I’m an adult, and so is he. We were in a relationship of a few months, and I felt like I was ready, although I always told myself I wanted to wait for a while. Kind of stupidly I felt really drawn to him and thought we’d always be together, but he’s been gone for about two months now as he wasn’t ready for a relationship due to his depression and upcoming battles in court over him being sexually abused as a child. I’ve messaged him a few times (nothing desperate, just to see how he is) but he’s acting so horrible and bitter and cold towards me and I have no idea why. I feel sick that I’ve lost a “status” that belonged to me. I feel like I’ve betrayed myself over something I said I’d always wait for. I know this isn’t a relationship advice forum or anything, that’s not what I’m asking for, but any advice over any spirits or any works that could help me get over something that shouldn’t even matter would be appreciated.
Sorry that happened to you. He sounds like a douchebag. Sorry that may sound harsh but that’s what I feel very strongly. Some people act “weak” so we get the feeling we need to “save” them and pour endless patience, understanding and love in them. Perpetual victims. Black holes. As soon as you pull away he probably come running back. We all go through shit in life, doesn’t make it okay to go around and hurt people. Look up doing a cord cutting ceremony and move on with your life.

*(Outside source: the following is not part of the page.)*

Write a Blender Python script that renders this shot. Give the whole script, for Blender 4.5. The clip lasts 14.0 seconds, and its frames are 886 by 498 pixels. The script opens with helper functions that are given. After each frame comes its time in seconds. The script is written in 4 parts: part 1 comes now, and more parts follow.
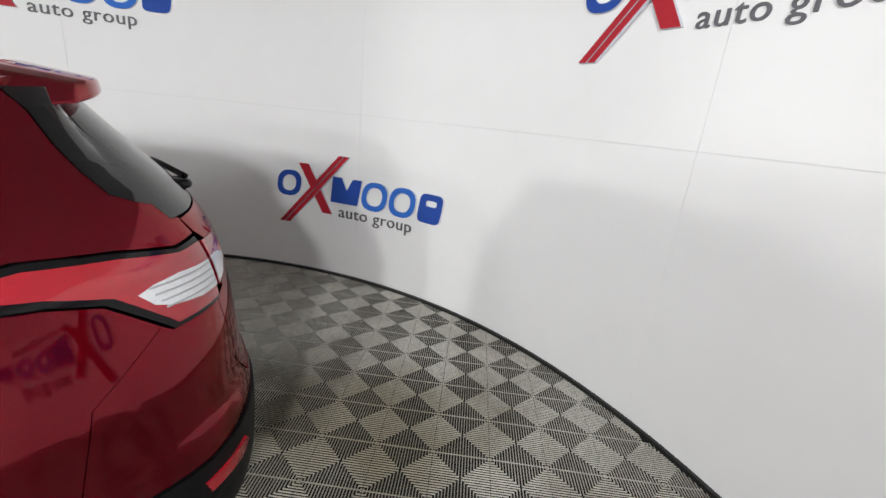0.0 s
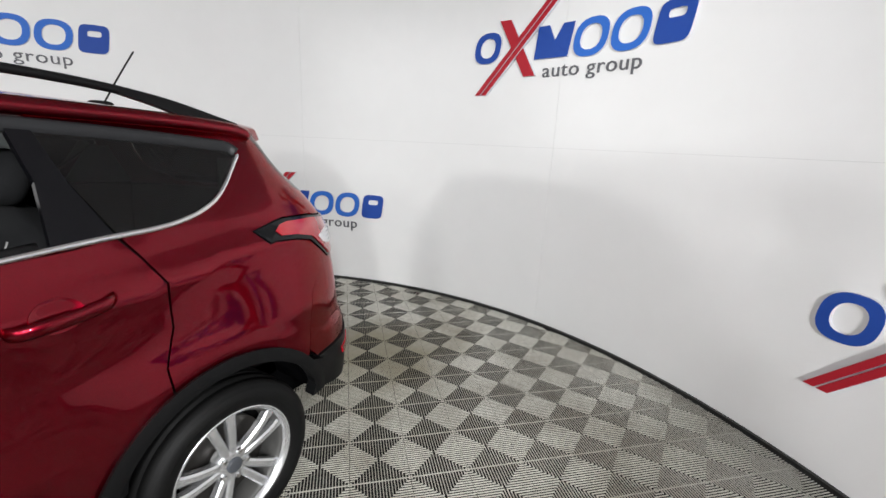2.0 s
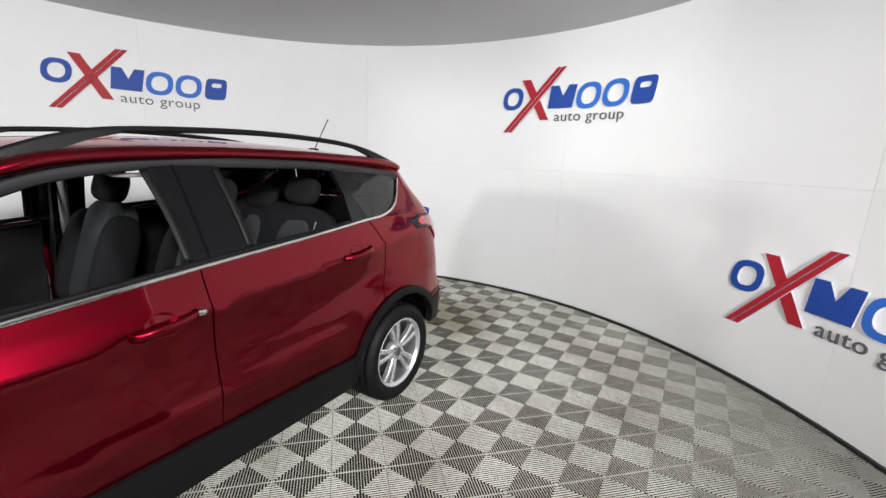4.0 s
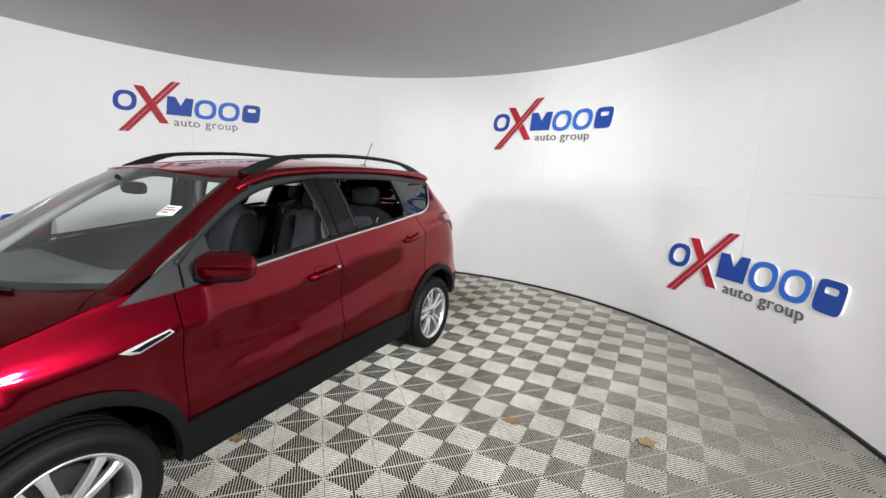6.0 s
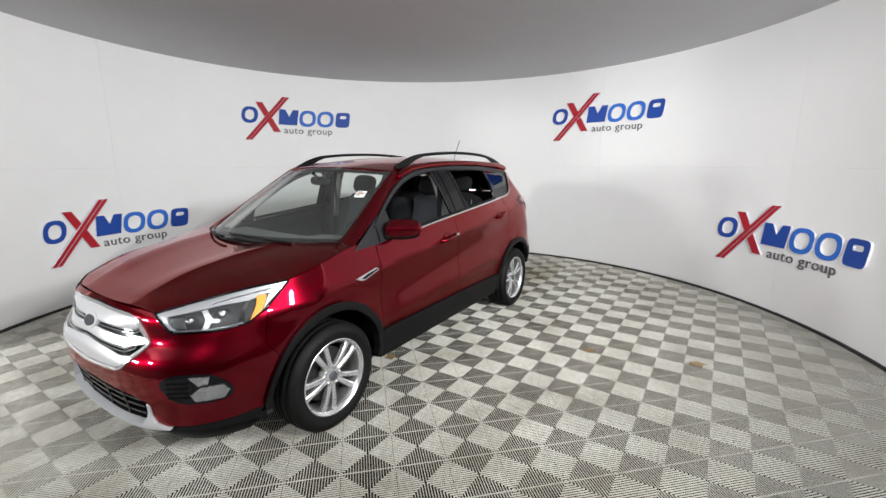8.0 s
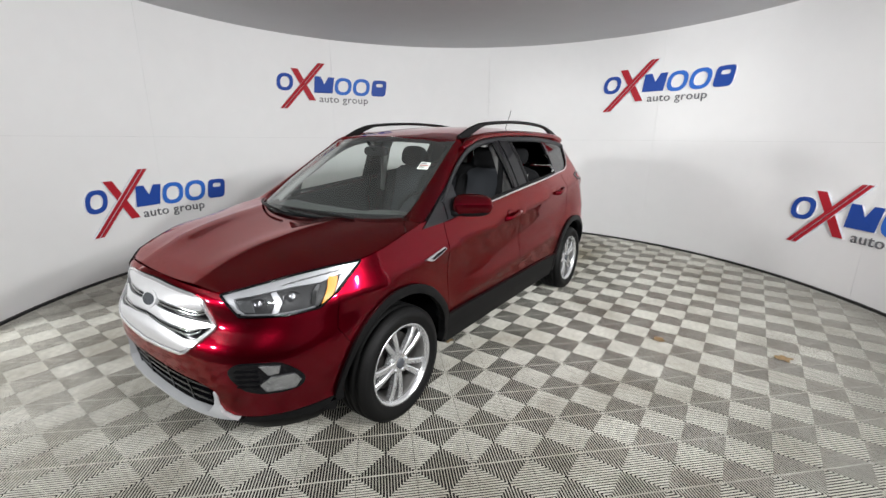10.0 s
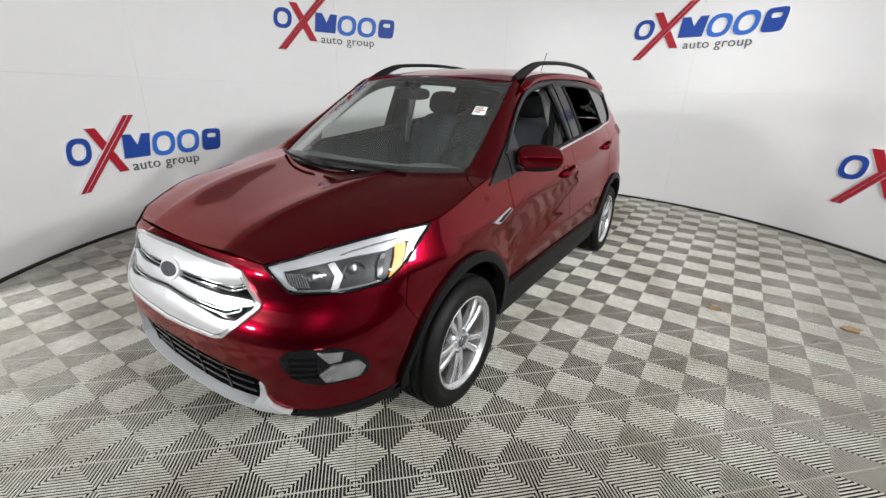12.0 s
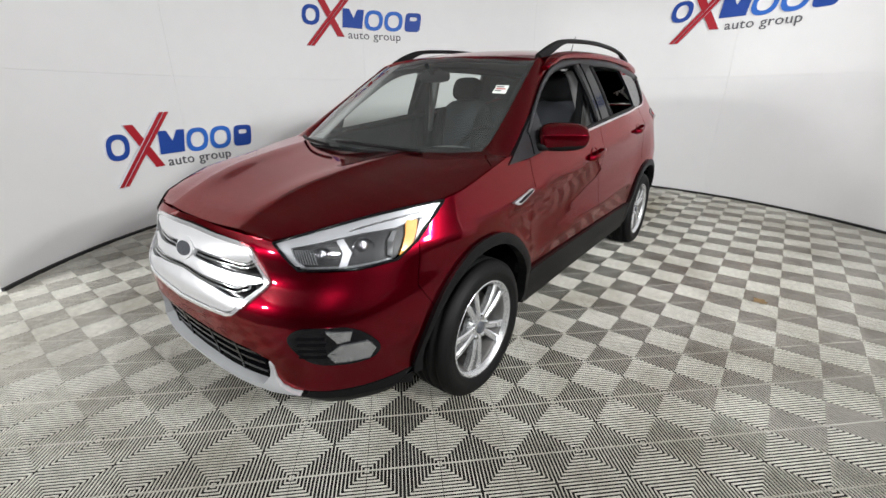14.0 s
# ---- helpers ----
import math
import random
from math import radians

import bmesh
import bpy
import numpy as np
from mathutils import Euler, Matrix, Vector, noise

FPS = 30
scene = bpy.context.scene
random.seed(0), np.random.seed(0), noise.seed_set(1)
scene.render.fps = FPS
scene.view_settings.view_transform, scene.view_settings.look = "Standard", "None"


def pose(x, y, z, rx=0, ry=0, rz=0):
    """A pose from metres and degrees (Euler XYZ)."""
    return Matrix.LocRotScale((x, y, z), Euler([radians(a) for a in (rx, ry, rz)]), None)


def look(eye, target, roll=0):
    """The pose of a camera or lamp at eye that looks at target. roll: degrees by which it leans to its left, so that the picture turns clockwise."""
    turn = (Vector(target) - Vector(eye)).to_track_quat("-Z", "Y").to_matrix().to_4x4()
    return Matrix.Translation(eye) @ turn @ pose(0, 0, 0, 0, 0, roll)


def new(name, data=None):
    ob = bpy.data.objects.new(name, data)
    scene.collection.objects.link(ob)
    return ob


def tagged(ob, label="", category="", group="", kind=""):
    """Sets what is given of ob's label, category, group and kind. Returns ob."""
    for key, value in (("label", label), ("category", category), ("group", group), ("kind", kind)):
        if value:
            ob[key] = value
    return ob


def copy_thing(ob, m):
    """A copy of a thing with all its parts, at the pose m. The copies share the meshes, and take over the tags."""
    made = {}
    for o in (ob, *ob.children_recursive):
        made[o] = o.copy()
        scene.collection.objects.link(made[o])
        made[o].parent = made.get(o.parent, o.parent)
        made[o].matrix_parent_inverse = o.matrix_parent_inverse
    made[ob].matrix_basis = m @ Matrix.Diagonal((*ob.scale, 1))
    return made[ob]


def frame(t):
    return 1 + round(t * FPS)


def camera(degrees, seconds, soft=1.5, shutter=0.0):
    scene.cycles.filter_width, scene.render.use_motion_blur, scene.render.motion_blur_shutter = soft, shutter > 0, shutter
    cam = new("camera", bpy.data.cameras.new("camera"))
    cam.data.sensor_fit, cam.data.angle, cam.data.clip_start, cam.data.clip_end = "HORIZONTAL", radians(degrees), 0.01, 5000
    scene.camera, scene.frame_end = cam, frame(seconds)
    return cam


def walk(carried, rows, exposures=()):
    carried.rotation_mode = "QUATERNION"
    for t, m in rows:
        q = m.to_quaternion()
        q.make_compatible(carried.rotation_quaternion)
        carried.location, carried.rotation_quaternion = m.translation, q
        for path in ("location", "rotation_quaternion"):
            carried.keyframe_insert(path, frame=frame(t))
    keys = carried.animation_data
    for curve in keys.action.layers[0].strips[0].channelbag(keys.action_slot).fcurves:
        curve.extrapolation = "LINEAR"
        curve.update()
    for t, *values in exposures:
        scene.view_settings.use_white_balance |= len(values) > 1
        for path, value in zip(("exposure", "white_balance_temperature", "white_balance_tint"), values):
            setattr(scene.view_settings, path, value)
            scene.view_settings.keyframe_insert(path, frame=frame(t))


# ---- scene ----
cam = camera(93.50, 14.0)
PATH = [
    (0, (1.861, 1.788, 1.565), (72.95, -5.64, 49.13)),
    (0.5, (2.045, 1.492, 1.537), (74.38, -3.65, 45.58)),
    (1, (2.093, 1.231, 1.517), (75.25, -2.93, 40.22)),
    (1.5, (2.145, 0.934, 1.535), (75.45, -1.80, 36.38)),
    (2, (2.180, 0.598, 1.540), (75.83, -2.55, 31.52)),
    (2.5, (2.351, 0.263, 1.606), (76.34, -2.08, 32.15)),
    (5, (2.414, -1.367, 1.601), (79.08, -2.92, 28.84)),
    (5.5, (2.420, -1.619, 1.616), (79.42, -2.81, 27.90)),
    (6, (2.605, -1.894, 1.601), (79.63, -2.15, 27.33)),
    (6.5, (2.613, -2.143, 1.597), (78.81, -1.05, 29.45)),
    (7, (2.554, -2.424, 1.582), (78.84, -0.79, 30.70)),
    (7.5, (2.578, -2.668, 1.585), (78.43, -0.67, 30.95)),
    (8, (2.672, -2.936, 1.579), (78.61, 0.07, 32.71)),
    (8.5, (2.610, -3.103, 1.594), (78.73, -0.18, 33.93)),
    (11, (1.991, -2.822, 1.501), (71.68, -0.45, 35.67)),
    (11.5, (1.853, -2.857, 1.481), (70.24, -1.09, 35.35)),
    (12, (1.735, -2.866, 1.463), (69.50, -1.30, 33.76)),
    (12.5, (1.719, -2.835, 1.430), (68.62, -0.89, 34.42)),
    (13, (1.746, -2.791, 1.400), (68.67, -0.38, 35.67)),
    (13.5, (1.765, -2.778, 1.378), (68.87, -0.10, 36.76)),
    (14, (1.766, -2.793, 1.361), (69.44, 0.20, 37.77)),
]
walk(cam, [(t, pose(*eye, *turn)) for t, eye, turn in PATH], [(0, 0.0), (2.5, 0.0), (5, 0.16), (6, 0.13), (7.5, 0.05), (8.5, -0.04), (11, -0.03), (14, -0.03)])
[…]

Never feel bad about having standards or boundaries, there will be many people testing them during your life.
I think virginity and ‘losing it’ (which I think is wrongly worded already) is something one can always think should’ve happened differently. As long as you were not pressured into it and it happened with your consent, is most important.
What you could do now is gain some clarity over your feelings and this situation.
I’d start with meditation and cleansing yourself from this experience, so it would not define you as it is doing now based on what you’re telling.
I do candle cleanses and also herbal baths / showers to get rid of negative energy, but theres surely some great demons to help you out too.
While I normally am the one who suggests a curse or two with childlike glee, in this case, I would agree with a cord cutting ceremony. I am sorry this happened to you. There are disappointing individuals out there in the world, best to move on and work on yourself. As far as spirits go, Belial comes to mind as well as Buer.
Thanks so much, I really appreciate you replying to this. I know you’re right, I’d just feel bad cutting contact as he said there’s something going on that’s causing him to act cold but since he’s not telling me, fine! I refuse to act like a teenager in love… Thank you for your suggestion, I will find a cord cutting remedy.
Thank you so much for your kindness Romina. I really appreciate it. I will do some meditations and cleansing over it, I know it sounds silly but I really didn’t think of that!
You could also try reaching out to spirits with love healing and relationship associations because damn dealing with the emotional pain of that kind of thing sucks!
So here’s some spirits off the top of my head
Hermes - Boundaries
Raphael- Healing
Apollo/ Abaddon- Healing/Destruction
(Actually he might be the most perfect fit could help you destroy energetic ties and heal you from the emotional pain at the same time)
Perhaps a love goddess/god (there’s soo many out there I’m sure a google search will lead you to a lot of options)
I regretted my first time too but it gets easier with time. You tried to be open and trust someone and there’s nothing wrong with that
And yes cord cutting definitely. I practiced this as well after my first fiasco
Freya can be a good option going into Norse. Being the literal goddess of beauty and love while also a Lady of the Slain(it is said she collects the other half of war dead next to Odin) makes her useful for healing from this encounter while preparing you for better experiences and guarding against manipulation.
I’m sorry your going through what your going through. To be honest I dont think he’s intentionally trying to act that way towards you, as a victim of child abuse myself, I know exactly whats going through his head. He probably is carrying alot of pain with him, but that pain also comes with anger and rage. That could lead someone to taking their pain out on someone else. I’d just give him some time to pick himself up, the best thing you can do for him now is be there when he’s ready for you.
As far as regreting losing your virginty, don’t regret it. It may have not been “magickal” like most people make it out to be, but at least it was consensual. Some people are raped, molested. They didn’t have a choice. That regret will go away in time. Just gotta keep on swimming in this fucked up reality we call life
The main reason for his coldness towards you is certainly vibrational, first and foremost. Your frequency right now differs a lot from his, due to the pain, rage, bitterness, etc that he’s feeling. His emotions are clouding his perceptions. Not his fault, really, and it’s not yours. This is something he needs to deal with in his own time and space.
You can work with Archangel Michael for cord cutting too. Bear in mind, the healthy cords aren’t cut. Only the unhealthy ones are.
You might find Angels of Alchemy helpful too. But you need to read in between the lines with that grimoire.
Thank you so much, that was very comforting. I never thought of it that way and I feel quite selfish now. At the minute I just want to move on from him but I don’t want to upset him by unfriending him, etc. I will be there for him when he’s ready but looking at his name in my accounts on my phone every day really isn’t helping right now. I’m sorry about your childhood and I think it’s lovely you’re able to talk about it and give me advice. Thank you.